Herat dry fruit sellers report market downturn despite price drops

In the western province of Herat, dry fruit vendors report a decline in sales this year, despite lower prices, compared to previous years.

Herat residents and dry fruit sellers said that economic hardship and ongoing poverty prevent some from affording dry fruits and other Eid preparations.

Eid celebrations, deeply rooted in tradition for Afghans, typically feature a spread of dry and fresh fruits along with traditional teas.

However, Herat’s worsening economic situation, marked by a rising unemployment rate, has led many residents to scale back or forego the customary Eid spread, opting instead for more affordable items.
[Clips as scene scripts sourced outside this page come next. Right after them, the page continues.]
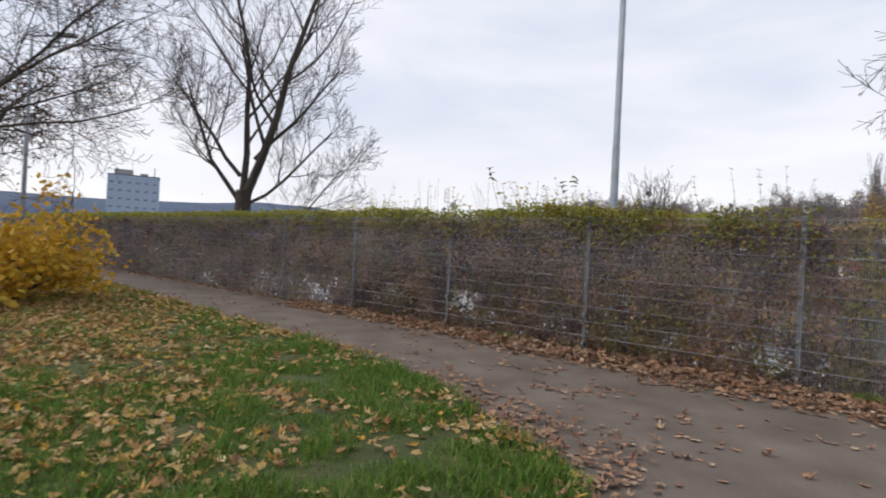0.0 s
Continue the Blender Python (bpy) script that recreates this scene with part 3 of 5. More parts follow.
s = Soup()
rg = random.Random(5)
for i in range(460):
    x = rg.uniform(-4, 12.5) if i < 360 else rg.uniform(-30, -4)
    if x > 5.3 and rg.random() < 0.15:
        continue
    y = rg.uniform(0.07, 0.8)
    h = canopy_top(x) * rg.uniform(0.6, 1.0)
    pts = polyline((x, y, -0.25), (rg.uniform(-0.25, 0.25), rg.uniform(-0.15, 0.2), 1), h + 0.2, 6, rg, 0.13)
    pts = [Vector((q.x, max(0.065, q.y), q.z)) for q in pts]
    r = rg.uniform(0.004, 0.010)
    s.tube(pts, [r * (1 - 0.09 * k) for k in range(7)], 4, False)
    for k in (2, 3, 4, 5):
        tw = polyline(pts[k], (rg.uniform(-1, 1), rg.uniform(-0.4, 0.8), rg.uniform(0.2, 1)), rg.uniform(0.15, 0.4), 3, rg, 0.25)
        tw = [Vector((q.x, max(0.03, q.y), q.z)) for q in tw]
        s.tube(tw, [r * 0.5, r * 0.4, r * 0.3, r * 0.2], 3, False)
hpart("stem_tangle", s, M_TWIG, "thin brown woody stems")


# dark forked stems inside the hedge, up to its top
s = Soup()
rg = random.Random(15)
for i in range(75):
    x, y = rg.uniform(-1.2, 2.2), rg.uniform(0.45, 1.25)
    pts = polyline((x, y, 0.9), (rg.uniform(-0.3, 0.3), rg.uniform(-0.15, 0.2), 1), rg.uniform(0.75, 1.08), 6, rg, 0.14)
    r = rg.uniform(0.003, 0.0065)
    s.tube(pts, [r * (1 - 0.1 * k) for k in range(7)], 5, False)
    for k in (3, 4, 5, 5):
        tw = polyline(pts[k], (rg.uniform(-1, 1), rg.uniform(-0.5, 0.5), rg.uniform(0.3, 1.1)), rg.uniform(0.08, 0.24), 3, rg, 0.2)
        s.tube(tw, [r * 0.5, r * 0.42, r * 0.34, r * 0.25], 4, False)
hpart("stem_tangle", s, M_REDTWIG, "dark red-brown forked stems")


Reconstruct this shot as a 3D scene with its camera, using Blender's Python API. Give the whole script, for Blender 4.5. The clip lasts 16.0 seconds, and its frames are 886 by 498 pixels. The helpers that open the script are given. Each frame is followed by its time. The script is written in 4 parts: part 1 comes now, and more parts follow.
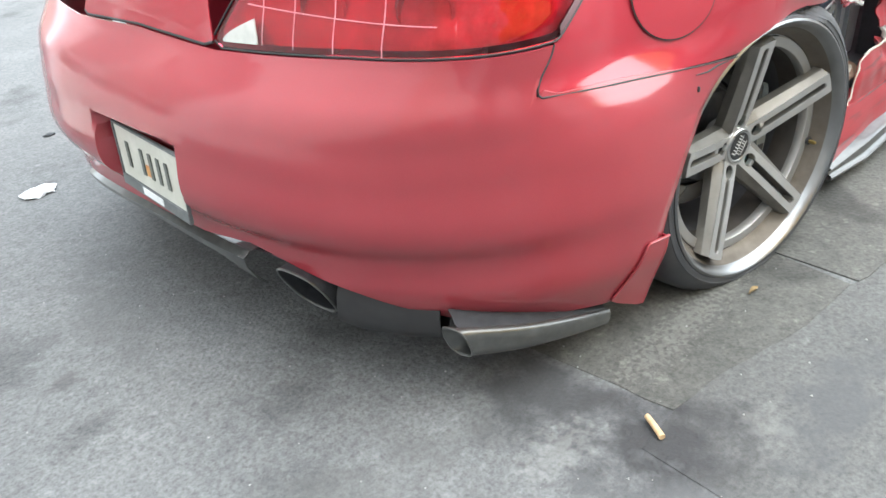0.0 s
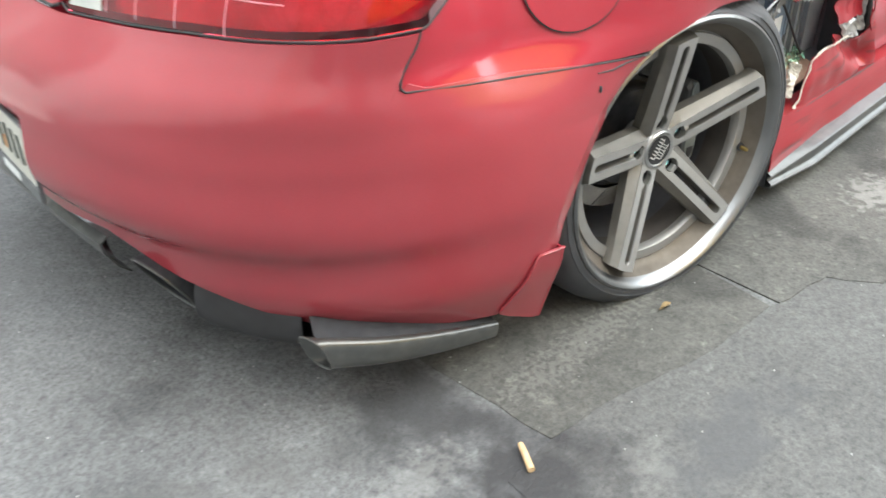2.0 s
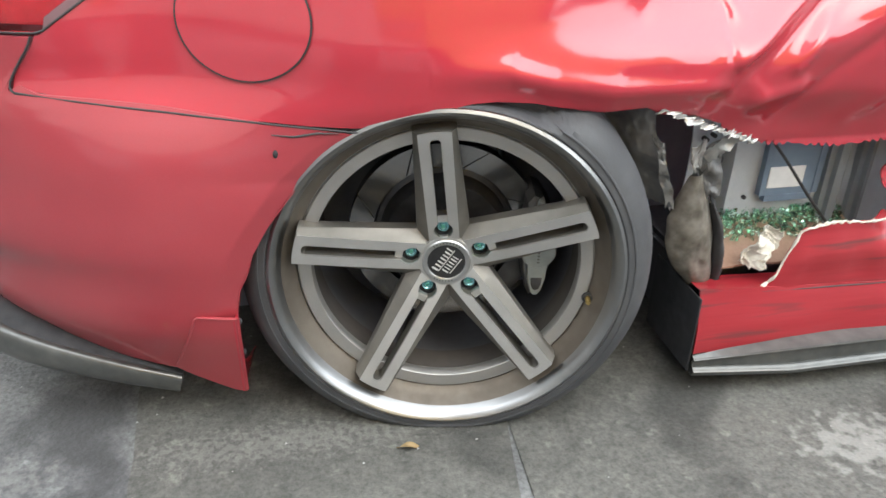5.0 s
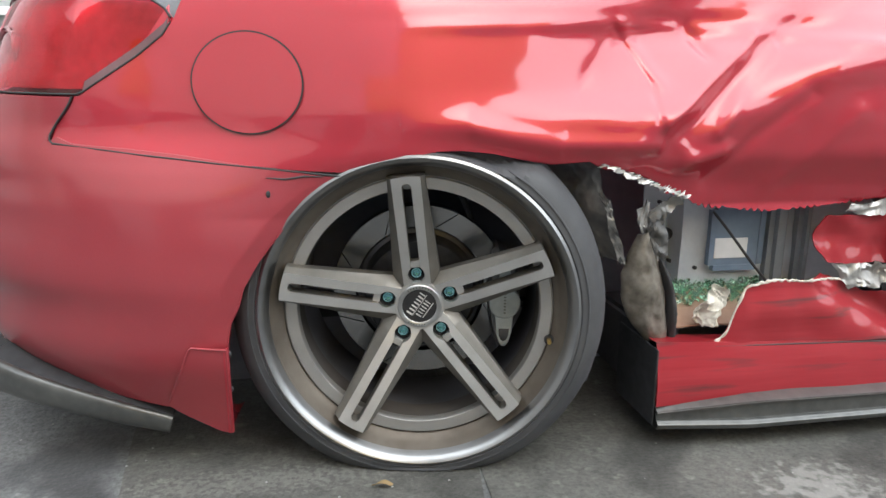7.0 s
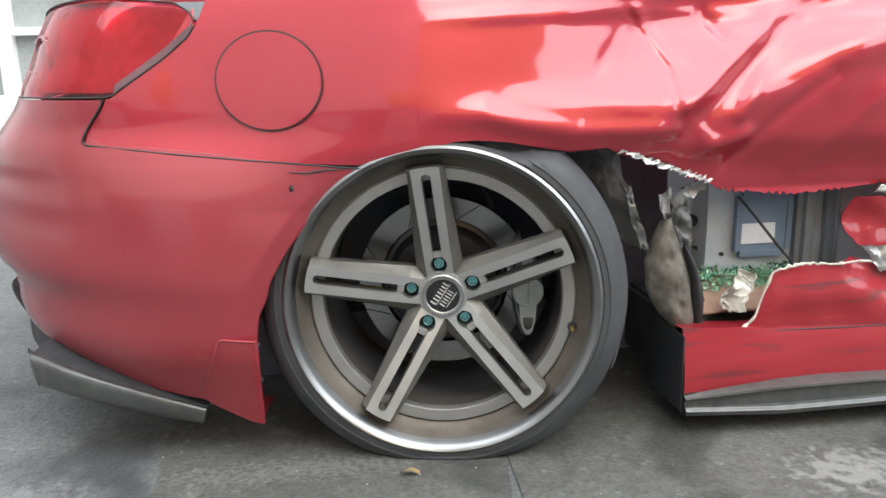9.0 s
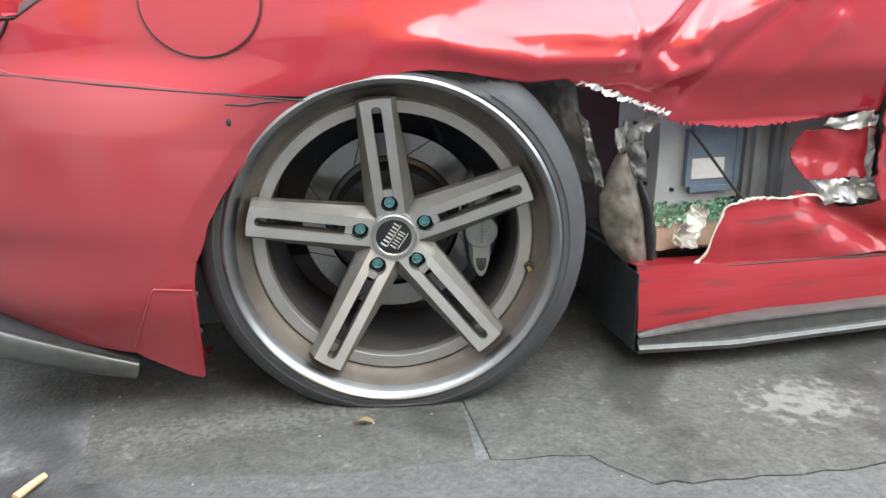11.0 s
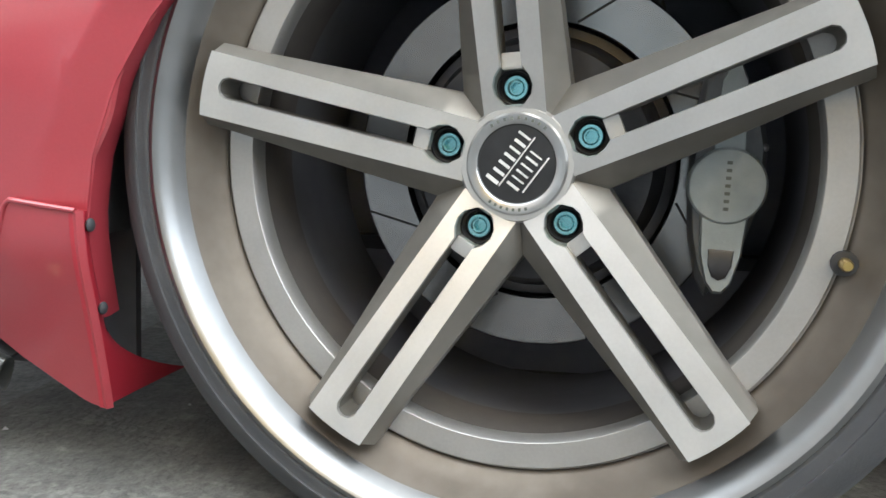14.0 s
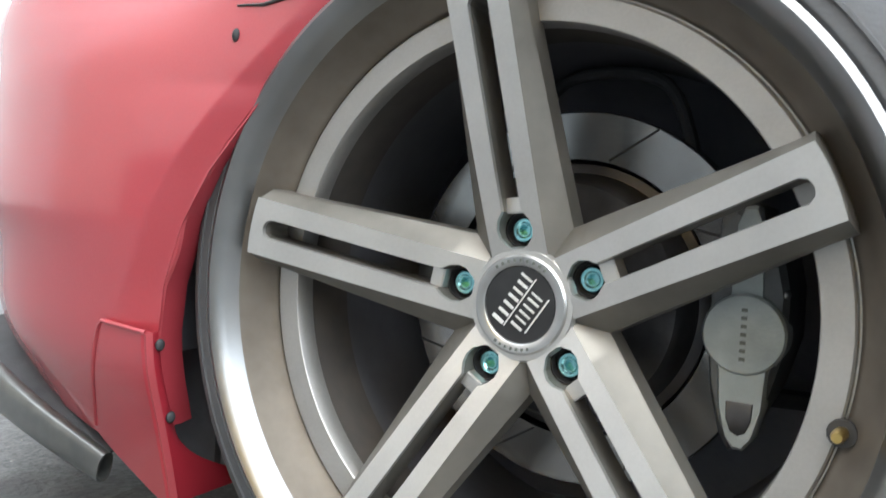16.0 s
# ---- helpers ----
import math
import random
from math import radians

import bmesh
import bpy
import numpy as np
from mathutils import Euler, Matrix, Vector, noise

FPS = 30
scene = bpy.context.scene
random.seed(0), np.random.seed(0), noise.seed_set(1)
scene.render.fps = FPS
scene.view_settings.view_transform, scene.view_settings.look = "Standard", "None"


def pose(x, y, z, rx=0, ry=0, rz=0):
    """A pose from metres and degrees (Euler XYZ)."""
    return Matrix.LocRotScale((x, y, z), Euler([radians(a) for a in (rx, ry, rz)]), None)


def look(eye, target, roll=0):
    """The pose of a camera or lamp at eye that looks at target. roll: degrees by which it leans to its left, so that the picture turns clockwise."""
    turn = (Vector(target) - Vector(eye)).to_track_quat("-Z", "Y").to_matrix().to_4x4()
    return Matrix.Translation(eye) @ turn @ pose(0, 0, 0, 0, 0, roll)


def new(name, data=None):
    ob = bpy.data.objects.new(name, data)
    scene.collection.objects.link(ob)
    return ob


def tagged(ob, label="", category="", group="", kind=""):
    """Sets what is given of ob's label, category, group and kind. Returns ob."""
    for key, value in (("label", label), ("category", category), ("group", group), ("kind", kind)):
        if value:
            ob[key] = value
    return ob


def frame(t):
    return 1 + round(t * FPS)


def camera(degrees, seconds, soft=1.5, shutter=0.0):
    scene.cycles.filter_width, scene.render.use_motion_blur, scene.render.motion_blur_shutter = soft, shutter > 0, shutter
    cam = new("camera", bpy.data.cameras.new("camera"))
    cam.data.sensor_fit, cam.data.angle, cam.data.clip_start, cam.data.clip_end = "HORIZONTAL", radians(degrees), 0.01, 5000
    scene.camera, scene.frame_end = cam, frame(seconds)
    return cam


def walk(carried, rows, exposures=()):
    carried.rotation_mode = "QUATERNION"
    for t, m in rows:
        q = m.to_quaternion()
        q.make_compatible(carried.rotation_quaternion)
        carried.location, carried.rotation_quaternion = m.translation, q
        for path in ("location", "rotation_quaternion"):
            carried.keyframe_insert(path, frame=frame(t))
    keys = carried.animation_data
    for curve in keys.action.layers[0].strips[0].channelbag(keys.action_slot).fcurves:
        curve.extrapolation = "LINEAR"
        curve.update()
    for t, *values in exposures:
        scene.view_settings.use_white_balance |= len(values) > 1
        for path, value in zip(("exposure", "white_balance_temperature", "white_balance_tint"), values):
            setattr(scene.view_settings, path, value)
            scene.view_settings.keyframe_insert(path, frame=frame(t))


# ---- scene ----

Abdullah, a Herat resident, expressed the dire circumstances faced by many: “When there is no money, what can a person buy? The people cannot even afford bread. You and I both know people who cannot afford to buy bread, most of them are poor. But out of a thousand people, there might be ten who have good financial standing.”

Concerns about escalating unemployment and deepening poverty were echoed by residents, noting a year-over-year increase in joblessness. “Unemployment is increasing year by year. Last year was better; this year, more people are unemployed again. It’s rising yearly. When unemployment increases, people buy less. There’s no work, and people’s conditions are worsening,” Abdullah added.

Dry fruit sellers, like Farhad Sharifi, are also feeling the pinch, citing a lack of a robust market for their products. “Everyone buys based on their ability. Some can afford premium items like pistachios and nuts, while others opt for basic items like chickpeas and raisins. Some have no choice but to pick the cheapest options,” Sharifi explained.

Mahmoud Hamidi, another dried fruit vendor, noted the year’s sales downturn: “This year’s sales aren’t like previous years, even though prices have decreased.”

Eid al-Fitr is celebrated worldwide by Muslims with various customs and traditions, marking the end of Ramadan.